Rancangan peraturan itu masih memberikan kewenangan yang sangat luas kepada TNI dalam penanganan terorisme, yaitu penangkalan, penindakan, dan pemulihan, yang bertolak belakang dengan undang-undang yang menjadi payung hukumnya. Misalnya kewenangan lembaga itu melakukan penangkalan. Padahal dalam Undang-Undang Terorisme secara jelas disebutkan TNI merupakan bagian dari Badan Nasional Penanggulangan Terorisme (BNPT), yang tugas pokoknya melakukan tindakan preventif atas terjadinya tindak terorisme, yang salah satunya berupa langkah penangkalan.
Rancangan peraturan presiden itu juga mengatur penanggulangan terorisme oleh TNI melalui operasi lainnya. Frasa “operasi lainnya” yang tanpa batasan jelas dan berisiko multitafsir itu berpotensi memberikan ruang yang besar bagi TNI untuk melakukan operasi di luar yang diatur undang-undang.

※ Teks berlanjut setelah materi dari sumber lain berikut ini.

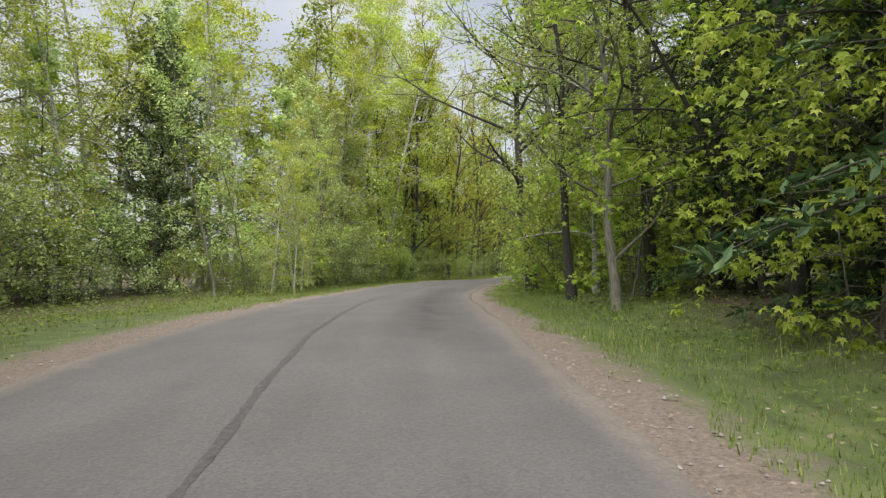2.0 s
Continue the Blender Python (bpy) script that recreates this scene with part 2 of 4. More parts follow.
MAT_PETAL = leaf_material("white_petals", (0.68, 0.70, 0.62), (0.85, 0.85, 0.80), None, 0.3)
MAT_YELLOW = leaf_material("yellow_petals", (0.75, 0.55, 0.01), (0.85, 0.68, 0.02), None, 0.2)
MAT_BARK = bark_material("dark_bark", (0.014, 0.0125, 0.011), (0.05, 0.045, 0.040))
MAT_GREYBARK = bark_material("grey_green_bark", (0.06, 0.055, 0.045), (0.19, 0.18, 0.15))
MAT_BIRCH = bark_material("birch_bark", (0.06, 0.055, 0.05), (0.50, 0.48, 0.44), 5.0, 1.0)
MAT_PINEBARK = bark_material("pine_bark", (0.045, 0.03, 0.023), (0.155, 0.10, 0.072))
MAT_YOUNGPINE = leaf_material("young_pine_needles", (0.05, 0.078, 0.036), (0.115, 0.155, 0.068), (0.17, 0.20, 0.10), 0.25)
MAT_TWIG = bark_material("dry_pale_twigs", (0.14, 0.126, 0.11), (0.32, 0.30, 0.27))
MAT_DEAD = bark_material("weathered_dead_wood", (0.14, 0.12, 0.10), (0.36, 0.32, 0.28))

# ---------------------------------------------------------------- helpers for geometry
UPS = np.array((0.0, 0.0, 1.0))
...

Perpres yang merupakan peraturan pelaksana dari UU Terorisme itu semestinya mengatur secara mendetail peran TNI dalam kerangka operasi militer selain perang. Rancangan itu justru melembagakan penggunaan militer, yang seharusnya diatur sebagai kekuatan terakhir dalam penanganan terorisme. Peran militer seharusnya memakai prinsip limitasi yang ketat, bukan malah dilonggarkan. Jangan sampai kehadiran tentara menjadi teror baru bagi masyarakat seperti yang terjadi di daerah operasi militer.
Keganjilan lain adalah soal sumber dana TNI dalam melaksanakan tugas memerangi terorisme, yang berpotensi terjadi tumpang-tindih penganggaran. Perpres itu membolehkan TNI mendapatkan dana dari Anggaran Pendapatan dan Belanja Daerah serta sumber dana lain yang sah dan tidak mengikat. Padahal, selama ini, setiap operasi TNI dibiayai dengan kas negara melalui Kementerian Pertahanan.
Pemerintah semestinya mafhum bahwa revisi undang-undang terorisme yang mereka buat bersama Dewan Perwakilan Rakyat masih menuai polemik hingga sekarang, karena melegitimasi keterlibatan TNI mengurus terorisme yang sejatinya merupakan kewenangan Kepolisian Republik Indonesia. Beragam kekhawatiran publik tentang semakin lebarnya ruang bermain tentara itu semestinya dijawab dengan menerbitkan peraturan teknis yang mendetail dan menutup berbagai potensi penyimpangan, bukan malah memberikan kebijakan serupa cek kosong.